13. That suffice to say, the court did not make any deliberations on the issues and evidence of the Respondent in order to reach a conclusion thereof before issuing the award save to say that I was inconsistent without substantiating such an allegation.

14. That it is noteworthy that the court gave undue consideration to an alleged conciliatory process by the parties which could not have been the case as there are no labour offices at the alleged house and further the claimant did not avail in court any report by the conciliator and or minutes of the conciliation meeting.

15. That in the premises, the claimant’s claim is not tenable both in law and fact and it is only fair and just that the award herein be reviewed, set aside and dismissed”.

The court has revisited the material on the court record and in particular the proceedings of the hearing. What were the inconsistencies in the evidence of the Respondent that the court had referred to in its judgment? The court points out the following:

(i)In cross examination by the claimant, the Respondent had stated that the claimant worked for her at night and for the Respondent’s mother during the day. During the examination in chief, she had testified that she paid the claimant “300/= per day”.

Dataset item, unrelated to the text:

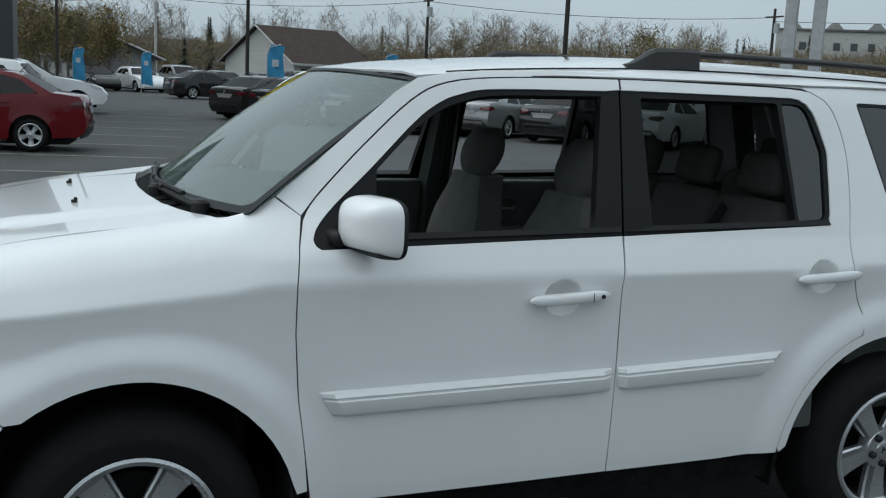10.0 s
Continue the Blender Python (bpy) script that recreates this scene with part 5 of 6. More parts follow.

(ii)The respondent testified that the claimant had taken him to some offices in River Road and she decided to check her case at Nyayo House. This was an inconsistent behavior in the opinion of the court. It was a clear avoidance of the issues in dispute. Why would the Respdoent have checked for her case at Nyayo House when in fact the invitation was at an office in Mfangano Street as per the letter from the consultant. In paragraph 7 of the supporting affidavit the Respondent now admits that it was at Mfangano Street as per the letter Ref. AOJ/JGG/2010. Such is further inconsistency on her part. She had testified she had been taken to River Road.

(iii)In cross-examination she stated that in paragraph 4 of the Reply she had pleaded that the claimant absconded but in fact, she stated, he had been sick. In re-examination, the Respondent had then stated that the claimant was sacked due to absenteeism. In evidence in chief the Respondent had suggested that the claimant was a casual worker because she paid him 300/= per day. In the opinion of the court, these were clear contradictions that were calculated to avoid the issues in dispute. In the circumstances, the court concluded that, thus,

“In the instant case the Respondent did not take advantage of the conciliation process and the claimant has proved his case on a balance of probabilities”.

As submitted by the claimant, the court agrees that it was the duty of the Respondent to keep a record of all employment relationship between the parties and as provided for in Section 74 of the Employment Act, 2007. Where an employer fails to keep the record like in the instant case, a balance of probabilities would tilt in favour of the employee. A contract of service for a period of four years like in the instant case would impose the duty to keep records on the Respondent.

Subsection 10 (7) of the Act provides that if in any legal proceedings an employer fails to produce a written contract or the written particulars prescribed in subsection 10 (1), the burden of proving or disproving an alleged term of employment stipulated in contract shall be on the employer. The court finds that under that Subsection 10(7), the burden of the employer includes prove of existence of the contract of employment which in the instant case, the Respondent failed to prove that the contract did not exist as alleged by the claimant. Instead, the Respondent dwelt on the issues of the validity of the consultant which was not the crucial issue in this case. The Respondent failed to discharge the burden as imposed by the Act. It is notable that even for the admitted period the claimant served, the Respondent did not produce any records.

Accordingly the application for review fails. It is dismissed with costs.

Signed, dated and delivered this 9th day of October, 2012.